Wednesday, June 4, 2014

Pop Has Eaten Itself

On the strength of Bird Dog, I was all poised to strike the record button on my portable cassette player when the disc jockey announced that he'd play some Everly Brothers after the break. Turns out it was a song I hadn't heard before, Cathy's Clown. For years all that was played back was my disappointment.
    One song feeds into another. From old mix tapes, song orders are cemented in young ears. It would jar when it wouldn't follow. It's like when two songs that lead quickly into each other, forming a one-two punch of awesome rocknroll are hacked asunder by some FM radio robot, leaving you hanging. We Will Rock You must be followed by We Are The Champions. There is no need to explain.
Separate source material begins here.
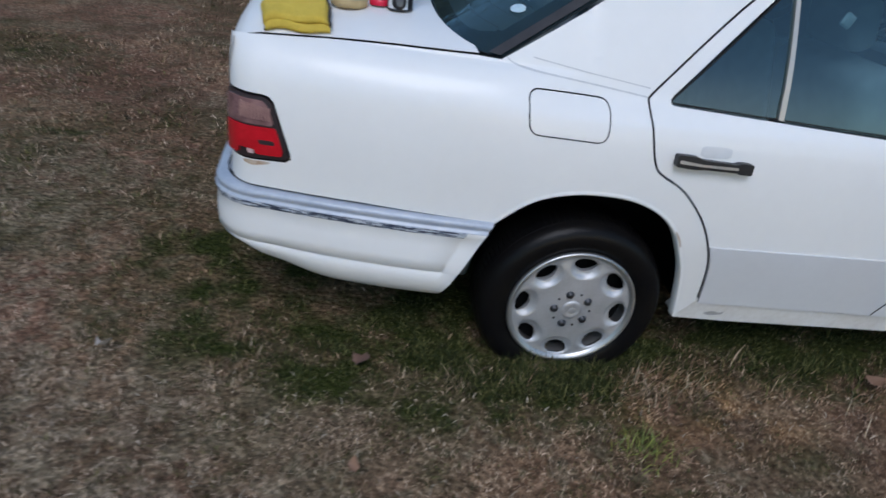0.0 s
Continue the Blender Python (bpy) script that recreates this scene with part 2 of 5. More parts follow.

    I wonder how some of these songs, forty years old now are still somehow around. I wonder if they have any contemporary analogues. Will there survive some listening structure of format that will accommodate today's songs in forty years ? One hit wonders from 1978 still get 3 million hits on YouTube. Will there be a YouTube to host all of today's songs in the future ? And how many mixtures are there ? Playlist after playlist, burnt CD, the revived cassette, the film soundtrack of curated oldies. So much to sift through.
    There's no way of telling which of today's songs some kid will make a tape of. Like the death of saturday morning cartoons, a focused kids culture exploded into distinct VHS habits changing from family to family. Once all kids were hooked into Bugs Bunny, then some kids demanded Winnie The Pooh to be looped endlessly by desperate parents while others sunk into the sickening appeal of Caillou. A generation torn asunder, unwoven, disentangled. Watching space shuttles blow up in the sky. Sampling can only go so far, what could they do but mash-up ?
    And now we have what once was a years work primed for a conceptual showing in an art gallery along with impenetrable text presented as another anonymous GIF tossed off into the slop trough of our collectivity, shared reactively for the moment and then forgotten.
    That stack of vintage art magazines ? Track down the cover artists. Let's see how they did.